Churchill insisted that starving India needed to continue to export rice, whilst redirecting wheat ships for stockpiling. Why? Because he could. Or more likely, because he couldn’t care less. “I hate the Indians. They are a beastly people with a beastly religion.” Which again, doesn’t make much sense since India has been a religiously diverse nation for centuries. This Churchill isn’t so textbook friendly now, is he? Our history is bleached to make war ‘heroes’ like Churchill look good, but it is not black and white.

Unfortunately this floods into the present with massive legal ramifications for marginalised groups in Australian politics. Our constitution as it stands allows the Commonwealth Parliament to pass racially discriminatory laws and does not acknowledge the long-standing presence of Aboriginal and Torres Strait Islander peoples in Australia. What about the 1975 Racial Discrimination Act you ask? Easy.

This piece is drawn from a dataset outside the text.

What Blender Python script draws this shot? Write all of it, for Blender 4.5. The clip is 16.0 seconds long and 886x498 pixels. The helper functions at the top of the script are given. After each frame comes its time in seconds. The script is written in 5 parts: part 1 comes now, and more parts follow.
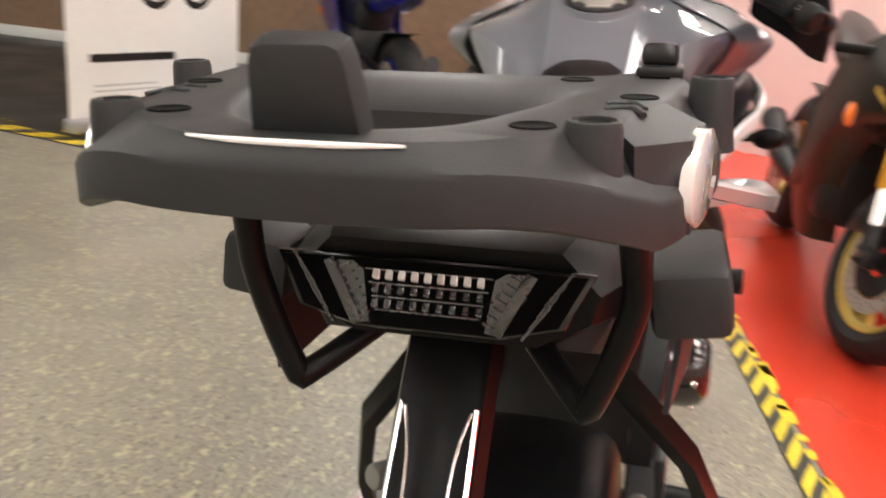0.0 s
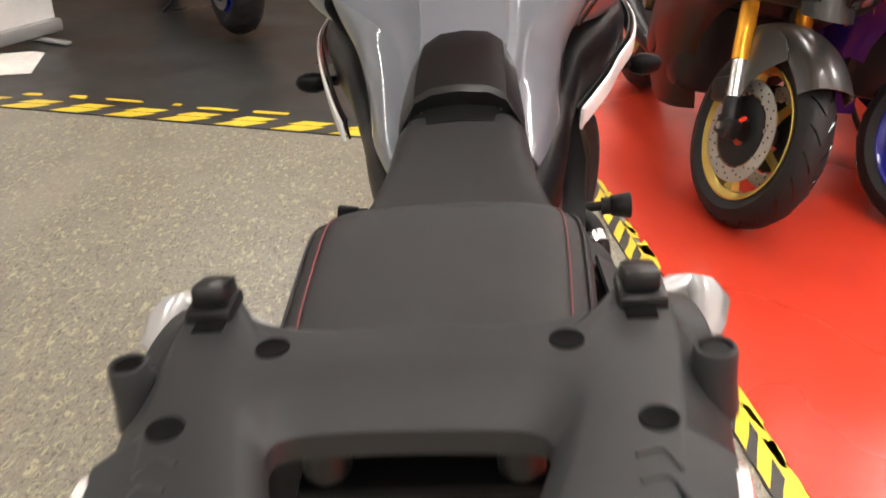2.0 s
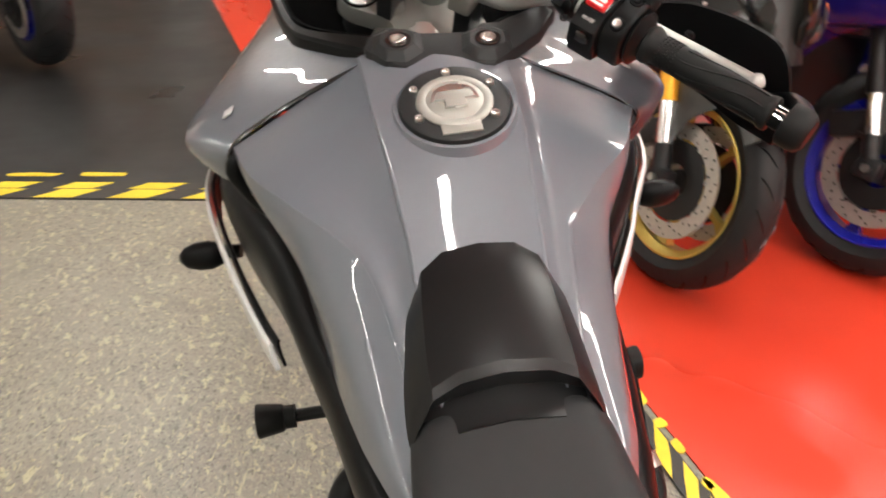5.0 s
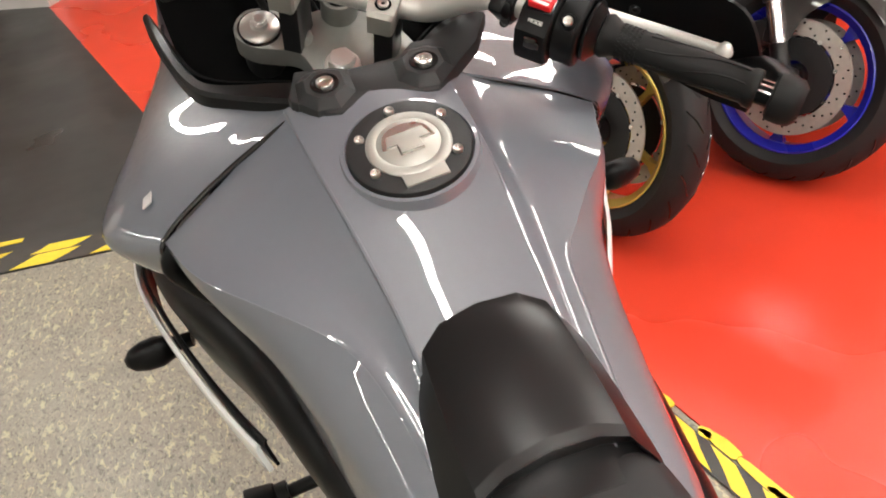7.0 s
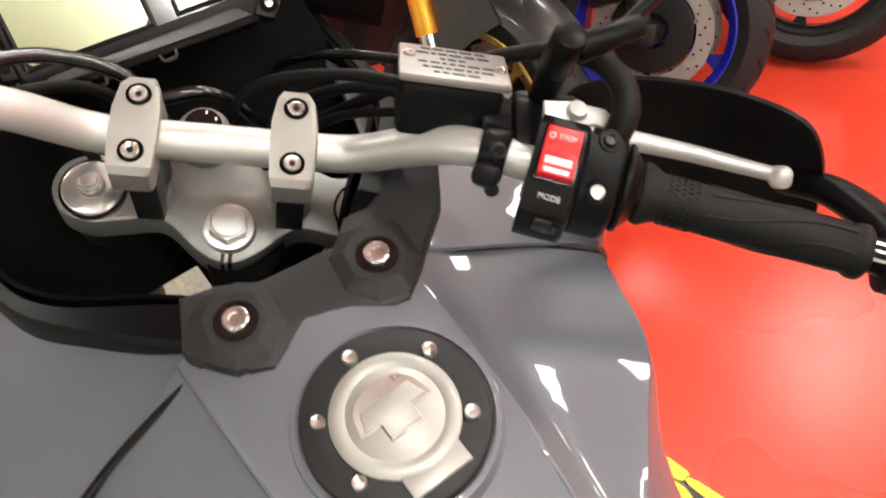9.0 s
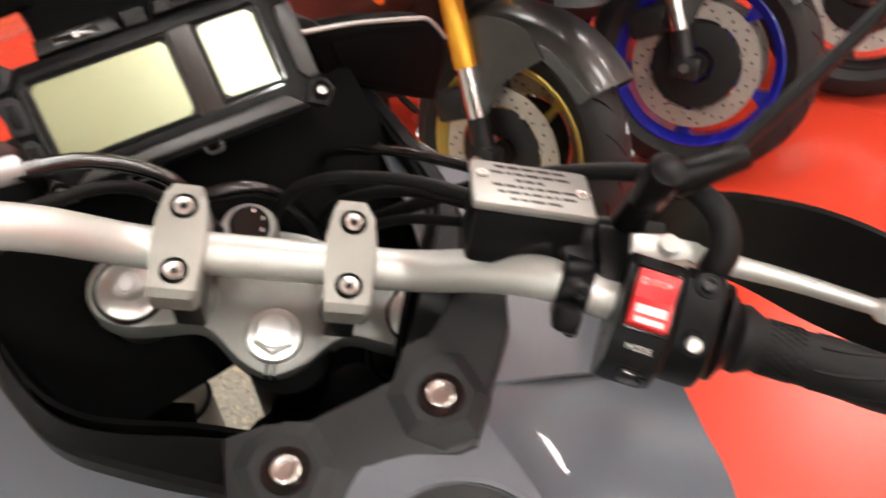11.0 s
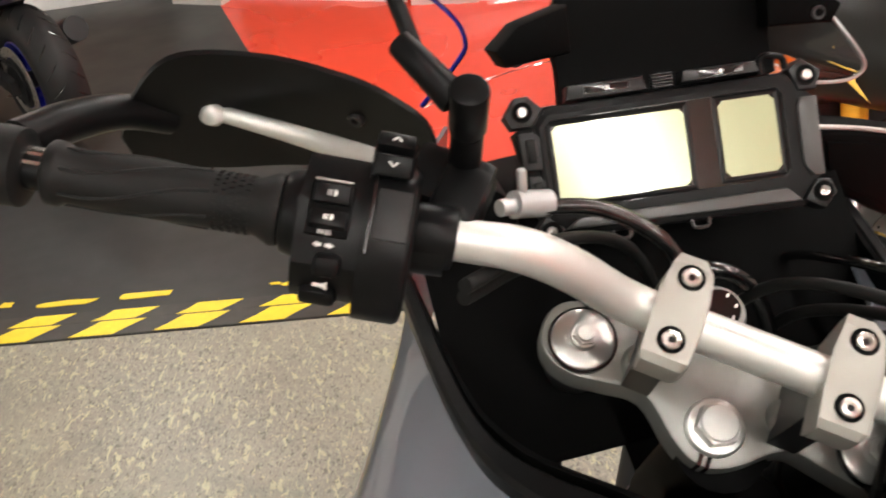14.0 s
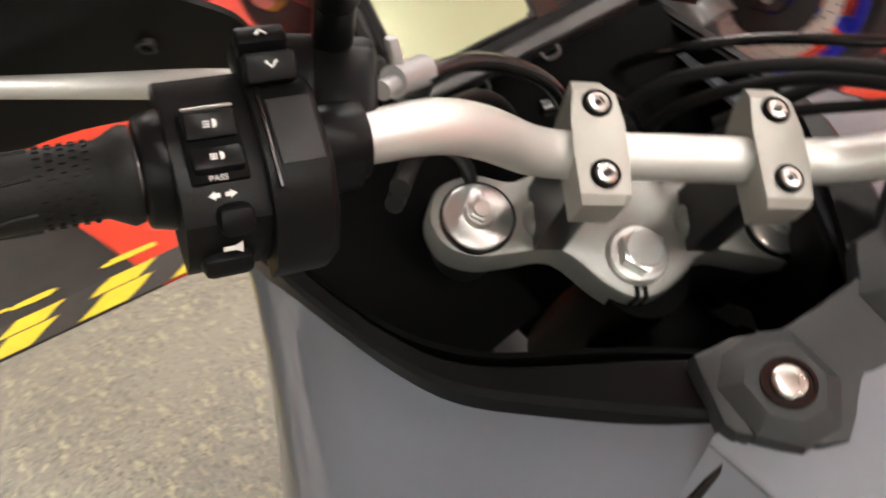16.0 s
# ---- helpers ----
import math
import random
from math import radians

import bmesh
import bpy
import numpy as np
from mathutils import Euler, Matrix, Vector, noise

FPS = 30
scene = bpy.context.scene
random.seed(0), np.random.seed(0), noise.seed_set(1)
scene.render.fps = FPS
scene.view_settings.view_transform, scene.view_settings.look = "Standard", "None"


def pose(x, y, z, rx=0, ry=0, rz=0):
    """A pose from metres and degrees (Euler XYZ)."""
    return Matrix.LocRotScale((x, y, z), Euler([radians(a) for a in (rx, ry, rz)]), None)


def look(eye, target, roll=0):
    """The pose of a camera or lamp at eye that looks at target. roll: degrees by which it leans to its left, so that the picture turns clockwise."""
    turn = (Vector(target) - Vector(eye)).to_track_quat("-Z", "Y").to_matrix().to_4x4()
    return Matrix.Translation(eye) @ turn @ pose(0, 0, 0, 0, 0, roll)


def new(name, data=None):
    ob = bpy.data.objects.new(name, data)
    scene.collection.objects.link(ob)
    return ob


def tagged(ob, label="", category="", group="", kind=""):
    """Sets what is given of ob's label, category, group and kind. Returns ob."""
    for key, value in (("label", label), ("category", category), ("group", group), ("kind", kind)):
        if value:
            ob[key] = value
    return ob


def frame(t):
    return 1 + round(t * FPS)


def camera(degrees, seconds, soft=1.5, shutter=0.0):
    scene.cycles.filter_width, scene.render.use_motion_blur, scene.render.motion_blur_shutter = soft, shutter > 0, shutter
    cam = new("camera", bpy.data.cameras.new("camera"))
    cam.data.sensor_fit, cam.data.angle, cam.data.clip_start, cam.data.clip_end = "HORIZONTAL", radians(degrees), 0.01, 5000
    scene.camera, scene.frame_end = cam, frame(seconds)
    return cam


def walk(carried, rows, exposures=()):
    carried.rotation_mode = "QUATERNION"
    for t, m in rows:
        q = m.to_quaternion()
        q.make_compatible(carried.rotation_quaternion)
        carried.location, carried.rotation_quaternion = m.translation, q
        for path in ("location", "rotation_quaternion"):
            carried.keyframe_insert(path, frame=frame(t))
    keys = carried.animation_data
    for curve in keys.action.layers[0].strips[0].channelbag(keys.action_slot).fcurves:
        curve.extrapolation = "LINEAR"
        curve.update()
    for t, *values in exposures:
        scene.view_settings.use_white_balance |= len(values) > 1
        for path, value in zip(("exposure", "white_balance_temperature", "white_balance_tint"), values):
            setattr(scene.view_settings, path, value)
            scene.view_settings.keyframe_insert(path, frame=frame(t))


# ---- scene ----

It can be disabled through more legislation when convenient, and has been on three separate occasions, the most recent being the Northern Territory Emergency Response (NTER). The Racial Discrimination Act is simply a façade the government has strategically draped over their systemic racism. 

Australia is a country that endorses the United Nations Declaration on the Rights of Indigenous Peoples yet abides by a constitution that directly violates this international law. We’re a country that keeps face on the international stage, but back home we’re happy to ensure that marginalised groups stay marginalised by legalising racist prerogatives. NTER was enacted in 2007 and has taken many faces to appease the media, such as the “Stronger Futures in the Northern Territory” policy that is still in place today. The constant rebranding of racist intervention in the Northern Territory is affecting around 73 indigenous populations, and for them, these policies and elegantly worded legislations all look the same. It’s the face of discrimination, and we’d do well to recognise it. 

So where to now? Well, a good start would be a reform to the constitution. Close these loopholes that allow racist legislation to pass. On a smaller scale, let our voices be heard. In articles like these, in conversations with your mates, on stages, in councils, in boardrooms. It would be refreshing to not have to hear, “You’re being dramatic,” “Stop exaggerating,” or even, “Don’t you think you’re taking it too far?” whenever I, or another person of colour calls out racism when it happens, as it happens. It takes a lot of courage to speak up, and to be shut down like that doesn’t do anyone any favours. Be aware. Don’t let your race, your community, and your socio-economic status be blinders to the post-colonial hangover that is weighing on marginalised groups. Slowly, but surely, we’ll work towards an uplifting and accepting future in spite of our colonial foundations. Perhaps then, my nightmares will go away.

I do need to acknowledge that I speak from a place of privilege. Unlike my parents, I was born in a first-world country that gained its independence in 1901. Yet even 118 years later, the lingering ‘hangover’ of colonisation is imbedded in the systemic and societal structures of modern Australia.